__Exercise__.
Restate the data word for word and leave the images out.

**** Recorded information ****

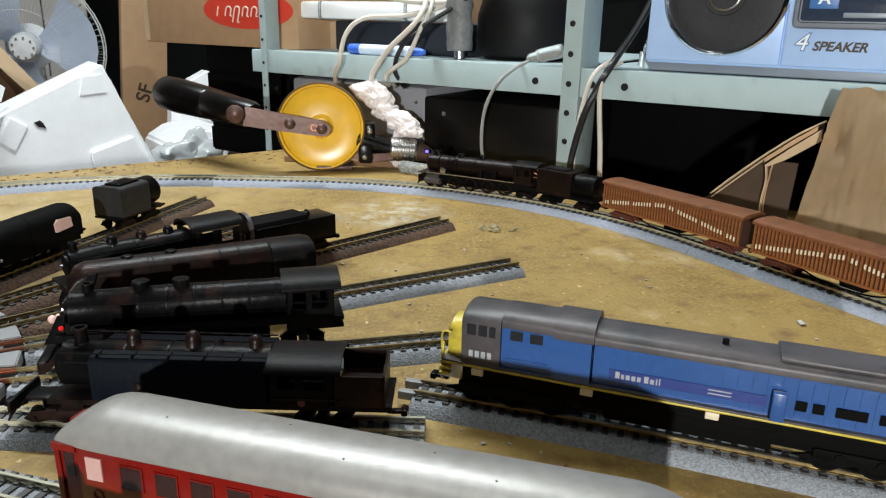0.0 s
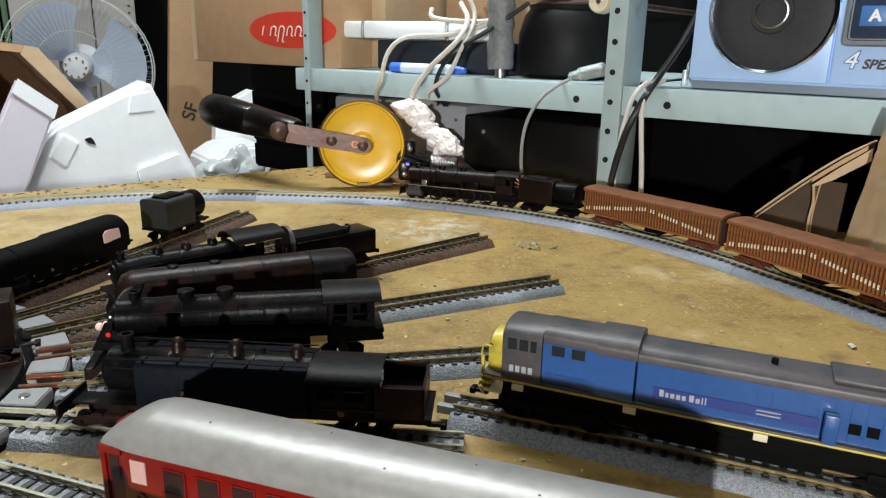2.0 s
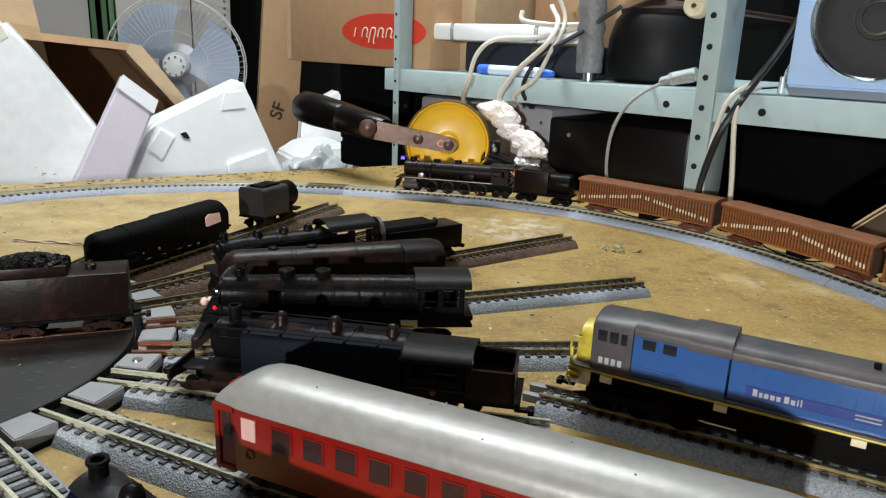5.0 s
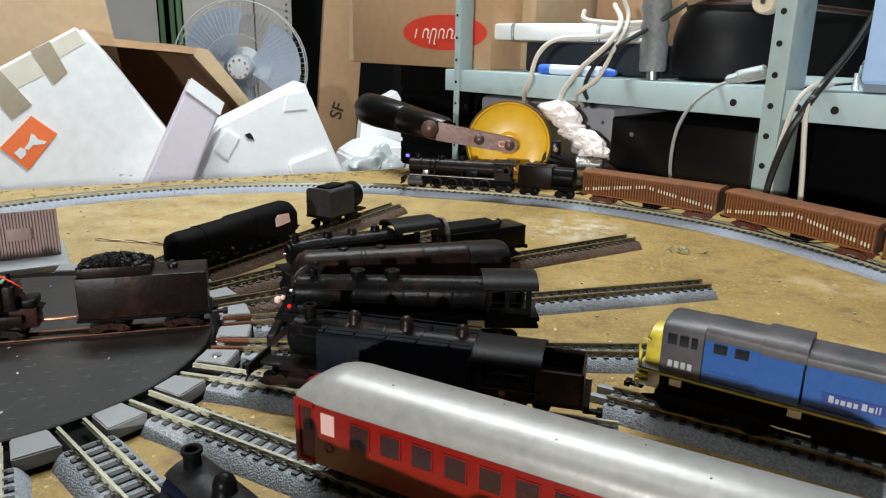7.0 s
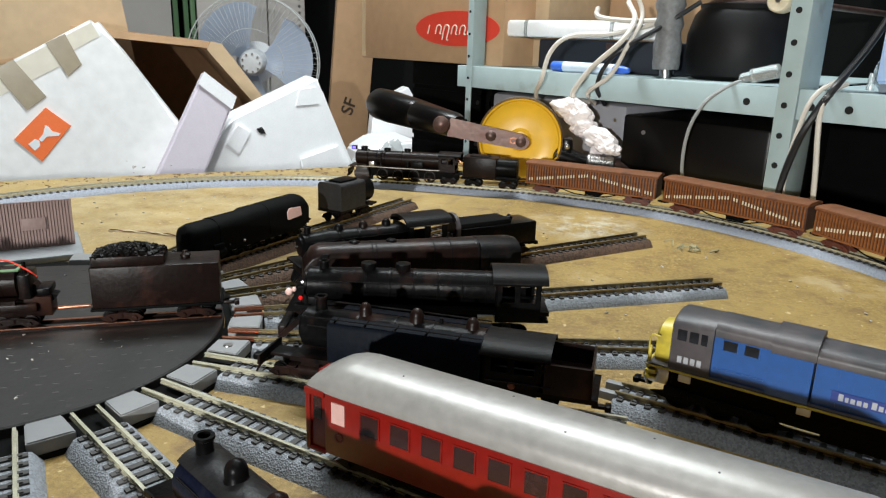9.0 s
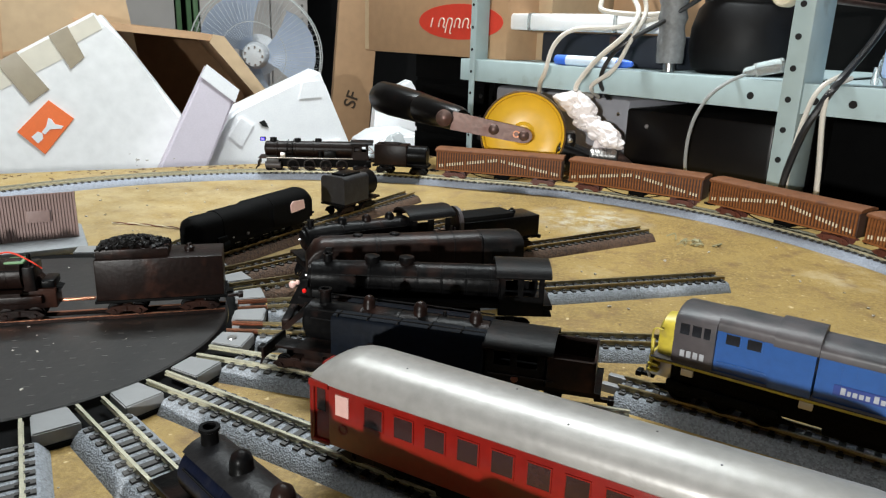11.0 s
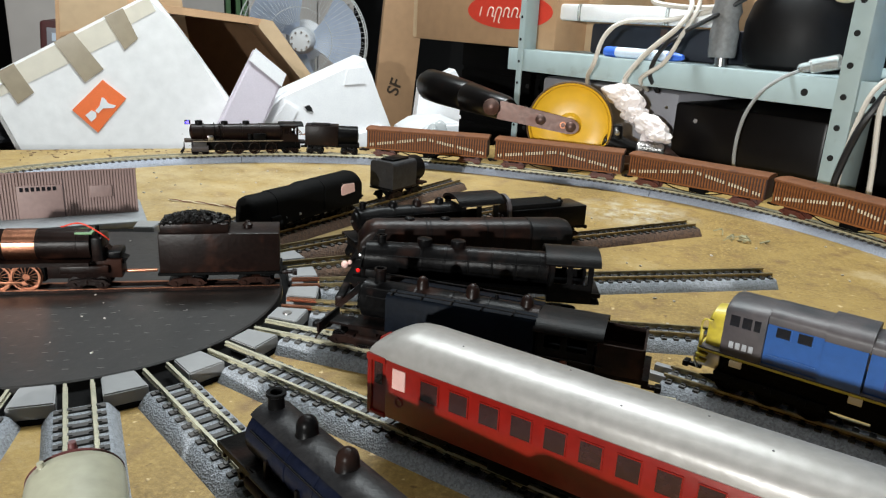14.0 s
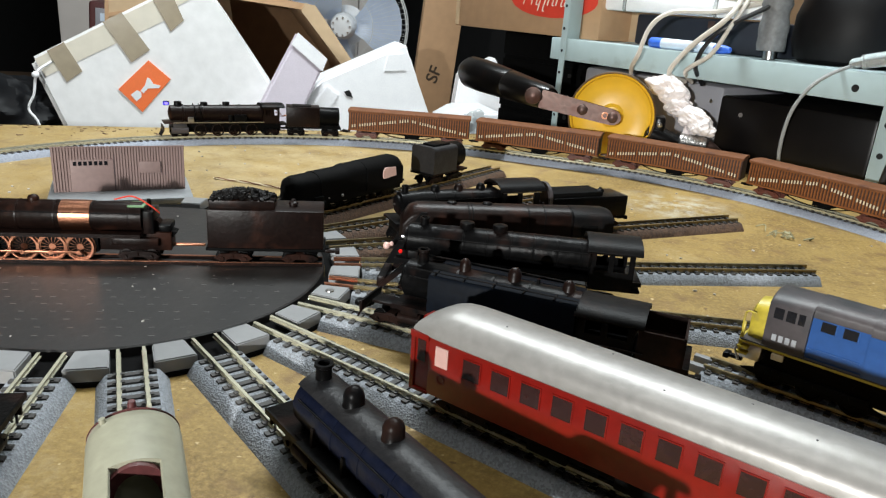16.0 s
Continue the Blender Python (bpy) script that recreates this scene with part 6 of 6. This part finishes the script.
    for k in range(nz + 1):
        row = []
        for i in range(nx + 1):
            top = 0.1085 + 0.0022 * noise.noise((i * 0.25, 4, 1))
            z = 0.0004 + top * k / nz
            x = left_edge(min(z, 0.1085)) + (0.150 - 0.02) * i / nx
            q = Vector((x * 30, 3.0, z * 16))
            fold = 0.0075 * noise.noise(q) - 0.0055 * abs(noise.noise(q * 1.9 + Vector((4, 0, 1)))) + 0.0007 * math.sin(x * 900 + 2 * noise.noise(q))
            dent = -0.008 * math.exp(-((x - 0.030) / 0.006) ** 2 - ((z - 0.070) / 0.010) ** 2)
            row.append((x, -0.020 + fold - dent * 1.0, z))
        front.append(row)
    bm = bme()
    vs = [[bm.verts.new(p) for p in row] for row in front]
    for r0, r1 in zip(vs, vs[1:]):
        for i in range(nx):
            bm.faces.new((r0[i], r0[i + 1], r1[i + 1], r1[i]))
    bmesh.ops.solidify(bm, geom=list(bm.faces), thickness=0.003)
    part("panel", bm, CARD_PALE, t, "pale crumpled panel", 60)
    for pts, r, m in (([(-0.055, 0.0135, 0.0172), (-0.038, 0.0135, 0.0345), (-0.018, 0.0135, 0.0535), (0.002, 0.0130, 0.0705), (0.019, 0.012, 0.082)], 0.0008, CARD_PALE),
                      ([(-0.054, 0.0132, 0.0145), (-0.036, 0.0132, 0.0325), (-0.018, 0.0132, 0.0500), (0.000, 0.0125, 0.0660)], 0.0006, CARD_PALE),
                      ([(-0.0150, 0.0055, 0.0010), (-0.0152, 0.0055, 0.020), (-0.0140, 0.0050, 0.034), (-0.0155, 0.0040, 0.047)], 0.0009, CARD_PALE),
                      ([(-0.0128, 0.0055, 0.0010), (-0.0134, 0.0055, 0.022), (-0.0120, 0.0050, 0.040), (-0.0110, 0.0040, 0.048)], 0.0006, CARD)):
        bm = bme()
        tube(bm, pts, r, 6, 4)
        part("torn_edge", bm, m, t)
    # debris on the board
    random.seed(11)
    t = thing("dry_weed", pose(0.108, 0.500, 0.0), "small clump of dry grey-green scatter weed", "scatter")
    bm = bme()
    for i in range(12):
        a, r = random.uniform(0, math.tau), random.uniform(0.0, 0.014)
        x, y = r * math.cos(a) * 1.2, r * math.sin(a)
        tube(bm, [(x, y, 0.0004), (x + random.uniform(-0.004, 0.004), y + random.uniform(-0.003, 0.003), random.uniform(0.001, 0.005)),
                  (x + random.uniform(-0.007, 0.007), y + random.uniform(-0.005, 0.005), random.uniform(0.0004, 0.004))], random.uniform(0.0003, 0.0007), 4, 3)
    tagged(part("stalk", bm, mat("dry_weed_green", (0.26, 0.24, 0.14), 0.8), t), kind="stuff")
    bm = bme()
    for i in range(420):
        x, y = random.uniform(-0.48, 0.30), random.uniform(0.02, 0.66)
        if (Vector((x, y, 0)) - PIVOT).length < 0.125 or (Vector((x, y, 0)) - EAST).length > 0.325 and x > -0.05:
            continue
        s = random.uniform(0.0003, 0.0010) * (2.2 if i % 23 == 0 else 1)
        box(bm, -s, s, -s * 0.6, s * 0.6, 0, s * 0.7, 0, pose(x, y, 0.0001, random.uniform(-10, 10), random.uniform(-10, 10), random.uniform(0, 180)))
    tagged(part("sawdust", bm, SPECK, smooth=0), "pale wood crumbs and dust scattered on the board", "debris", kind="stuff")
    bm = bme()
    for i in range(34):
        a, r = random.uniform(0, math.tau), 0.09 * math.sqrt(random.random())
        s = random.uniform(0.0002, 0.0006)
        box(bm, -s, s, -s * 0.5, s * 0.5, 0, s, 0, pose(PIVOT.x + r * math.cos(a), PIVOT.y + r * math.sin(a), 0.0055, rz=random.uniform(0, 180)))
    tagged(part("dust", bm, SPECK, smooth=0), "white dust specks on the black turntable deck", "debris", kind="stuff")
    bm = bme()
    for i in range(240):
        p = EDGE_O + EDGE_U * random.uniform(-0.35, 0.29) - EDGE_N * (0.004 + 0.05 * random.random() ** 2)
        q = random.uniform(0.0004, 0.0013)
        box(bm, -q * random.uniform(1, 3.5), q, -q * 0.5, q * 0.5, 0, q * 0.6, 0, pose(p.x, p.y, 0.0001, 0, 0, random.uniform(0, 180)))
    tagged(part("splinters", bm, BENCHWOOD, smooth=0), "brown splinters and crumbs along the sawn board edge", "debris", kind="stuff")
    t = thing("twisted_wire", pose(0, 0, 0), "orange and white twisted wire on the board", "wire")
    for ph, m in ((0, BOGIE_RED), (math.pi, CREAM)):
        pts = [(-0.30 + i * 0.0030, 0.405 + 0.004 * math.sin(i * 0.12) + 0.0005 * math.cos(i * 0.9 + ph), 0.0010 + 0.0005 * math.sin(i * 0.9 + ph)) for i in range(46)]
        part("strand", tube(bme(), pts, 0.0004, 6, 2), m, t)


build_room()
build_turntable()
build_shelving()
build_radio()
build_fan()
build_packing()
build_drill()
build_clutter()
build_hut()
build_diesel()
build_coach()
build_tank_engine()
build_red_lamp_engine()
build_streamlined_engine()
build_small_engine()
build_dark_engine()
build_turntable_train()
build_blue_engine()
build_railcar()
TRAIN = build_train()
build_tracks()

# where the train's front stands on the main line, by the second
FRONT = [(0.0, 0.2532), (0.5, 0.2660), (1.0, 0.2802), (2.0, 0.3082), (2.5, 0.3212), (3.0, 0.3352), (4.0, 0.3610), (4.5, 0.3775), (5.0, 0.3922), (7.5, 0.4607), (8.0, 0.4765),
         (8.5, 0.4930), (9.0, 0.5107), (10.0, 0.5530), (10.5, 0.5770), (11.5, 0.6238), (12.0, 0.6442), (12.5, 0.6655), (13.0, 0.6849), (13.5, 0.7014), (14.0, 0.7154), (14.5, 0.7289), (15.0, 0.7434), (15.5, 0.7584), (16.0, 0.7744)]


def front_at(t):
    for (t0, s0), (t1, s1) in zip(FRONT, FRONT[1:]):
        if t <= t1:
            return s0 + (s1 - s0) * (t - t0) / (t1 - t0)
    return FRONT[-1][1]


def motions():
    times = sorted({i * 0.5 for i in range(33)})
    for car, back, base in TRAIN:
        rows = []
        for t in times:
            s = front_at(t) - back
            p, _ = along(s + base / 2)
            q, _ = along(s - base / 2)
            c = (p + q) / 2
            rows.append((t, pose(c.x, c.y, RT, rz=math.degrees(math.atan2(p.y - q.y, p.x - q.x)))))
        walk(car, rows)


motions()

****

__Solution to this exercise__.
0.0 s
2.0 s
5.0 s
7.0 s
9.0 s
11.0 s
14.0 s
16.0 s
Continue the Blender Python (bpy) script that recreates this scene with part 6 of 6. This part finishes the script.
    for k in range(nz + 1):
        row = []
        for i in range(nx + 1):
            top = 0.1085 + 0.0022 * noise.noise((i * 0.25, 4, 1))
            z = 0.0004 + top * k / nz
            x = left_edge(min(z, 0.1085)) + (0.150 - 0.02) * i / nx
            q = Vector((x * 30, 3.0, z * 16))
            fold = 0.0075 * noise.noise(q) - 0.0055 * abs(noise.noise(q * 1.9 + Vector((4, 0, 1)))) + 0.0007 * math.sin(x * 900 + 2 * noise.noise(q))
            dent = -0.008 * math.exp(-((x - 0.030) / 0.006) ** 2 - ((z - 0.070) / 0.010) ** 2)
            row.append((x, -0.020 + fold - dent * 1.0, z))
        front.append(row)
    bm = bme()
    vs = [[bm.verts.new(p) for p in row] for row in front]
    for r0, r1 in zip(vs, vs[1:]):
        for i in range(nx):
            bm.faces.new((r0[i], r0[i + 1], r1[i + 1], r1[i]))
    bmesh.ops.solidify(bm, geom=list(bm.faces), thickness=0.003)
    part("panel", bm, CARD_PALE, t, "pale crumpled panel", 60)
    for pts, r, m in (([(-0.055, 0.0135, 0.0172), (-0.038, 0.0135, 0.0345), (-0.018, 0.0135, 0.0535), (0.002, 0.0130, 0.0705), (0.019, 0.012, 0.082)], 0.0008, CARD_PALE),
                      ([(-0.054, 0.0132, 0.0145), (-0.036, 0.0132, 0.0325), (-0.018, 0.0132, 0.0500), (0.000, 0.0125, 0.0660)], 0.0006, CARD_PALE),
                      ([(-0.0150, 0.0055, 0.0010), (-0.0152, 0.0055, 0.020), (-0.0140, 0.0050, 0.034), (-0.0155, 0.0040, 0.047)], 0.0009, CARD_PALE),
                      ([(-0.0128, 0.0055, 0.0010), (-0.0134, 0.0055, 0.022), (-0.0120, 0.0050, 0.040), (-0.0110, 0.0040, 0.048)], 0.0006, CARD)):
        bm = bme()
        tube(bm, pts, r, 6, 4)
        part("torn_edge", bm, m, t)
    # debris on the board
    random.seed(11)
    t = thing("dry_weed", pose(0.108, 0.500, 0.0), "small clump of dry grey-green scatter weed", "scatter")
    bm = bme()
    for i in range(12):
        a, r = random.uniform(0, math.tau), random.uniform(0.0, 0.014)
        x, y = r * math.cos(a) * 1.2, r * math.sin(a)
        tube(bm, [(x, y, 0.0004), (x + random.uniform(-0.004, 0.004), y + random.uniform(-0.003, 0.003), random.uniform(0.001, 0.005)),
                  (x + random.uniform(-0.007, 0.007), y + random.uniform(-0.005, 0.005), random.uniform(0.0004, 0.004))], random.uniform(0.0003, 0.0007), 4, 3)
    tagged(part("stalk", bm, mat("dry_weed_green", (0.26, 0.24, 0.14), 0.8), t), kind="stuff")
    bm = bme()
    for i in range(420):
        x, y = random.uniform(-0.48, 0.30), random.uniform(0.02, 0.66)
        if (Vector((x, y, 0)) - PIVOT).length < 0.125 or (Vector((x, y, 0)) - EAST).length > 0.325 and x > -0.05:
            continue
        s = random.uniform(0.0003, 0.0010) * (2.2 if i % 23 == 0 else 1)
        box(bm, -s, s, -s * 0.6, s * 0.6, 0, s * 0.7, 0, pose(x, y, 0.0001, random.uniform(-10, 10), random.uniform(-10, 10), random.uniform(0, 180)))
    tagged(part("sawdust", bm, SPECK, smooth=0), "pale wood crumbs and dust scattered on the board", "debris", kind="stuff")
    bm = bme()
    for i in range(34):
        a, r = random.uniform(0, math.tau), 0.09 * math.sqrt(random.random())
        s = random.uniform(0.0002, 0.0006)
        box(bm, -s, s, -s * 0.5, s * 0.5, 0, s, 0, pose(PIVOT.x + r * math.cos(a), PIVOT.y + r * math.sin(a), 0.0055, rz=random.uniform(0, 180)))
    tagged(part("dust", bm, SPECK, smooth=0), "white dust specks on the black turntable deck", "debris", kind="stuff")
    bm = bme()
    for i in range(240):
        p = EDGE_O + EDGE_U * random.uniform(-0.35, 0.29) - EDGE_N * (0.004 + 0.05 * random.random() ** 2)
        q = random.uniform(0.0004, 0.0013)
        box(bm, -q * random.uniform(1, 3.5), q, -q * 0.5, q * 0.5, 0, q * 0.6, 0, pose(p.x, p.y, 0.0001, 0, 0, random.uniform(0, 180)))
    tagged(part("splinters", bm, BENCHWOOD, smooth=0), "brown splinters and crumbs along the sawn board edge", "debris", kind="stuff")
    t = thing("twisted_wire", pose(0, 0, 0), "orange and white twisted wire on the board", "wire")
    for ph, m in ((0, BOGIE_RED), (math.pi, CREAM)):
        pts = [(-0.30 + i * 0.0030, 0.405 + 0.004 * math.sin(i * 0.12) + 0.0005 * math.cos(i * 0.9 + ph), 0.0010 + 0.0005 * math.sin(i * 0.9 + ph)) for i in range(46)]
        part("strand", tube(bme(), pts, 0.0004, 6, 2), m, t)


build_room()
build_turntable()
build_shelving()
build_radio()
build_fan()
build_packing()
build_drill()
build_clutter()
build_hut()
build_diesel()
build_coach()
build_tank_engine()
build_red_lamp_engine()
build_streamlined_engine()
build_small_engine()
build_dark_engine()
build_turntable_train()
build_blue_engine()
build_railcar()
TRAIN = build_train()
build_tracks()

# where the train's front stands on the main line, by the second
FRONT = [(0.0, 0.2532), (0.5, 0.2660), (1.0, 0.2802), (2.0, 0.3082), (2.5, 0.3212), (3.0, 0.3352), (4.0, 0.3610), (4.5, 0.3775), (5.0, 0.3922), (7.5, 0.4607), (8.0, 0.4765),
         (8.5, 0.4930), (9.0, 0.5107), (10.0, 0.5530), (10.5, 0.5770), (11.5, 0.6238), (12.0, 0.6442), (12.5, 0.6655), (13.0, 0.6849), (13.5, 0.7014), (14.0, 0.7154), (14.5, 0.7289), (15.0, 0.7434), (15.5, 0.7584), (16.0, 0.7744)]


def front_at(t):
    for (t0, s0), (t1, s1) in zip(FRONT, FRONT[1:]):
        if t <= t1:
            return s0 + (s1 - s0) * (t - t0) / (t1 - t0)
    return FRONT[-1][1]


def motions():
    times = sorted({i * 0.5 for i in range(33)})
    for car, back, base in TRAIN:
        rows = []
        for t in times:
            s = front_at(t) - back
            p, _ = along(s + base / 2)
            q, _ = along(s - base / 2)
            c = (p + q) / 2
            rows.append((t, pose(c.x, c.y, RT, rz=math.degrees(math.atan2(p.y - q.y, p.x - q.x)))))
        walk(car, rows)


motions()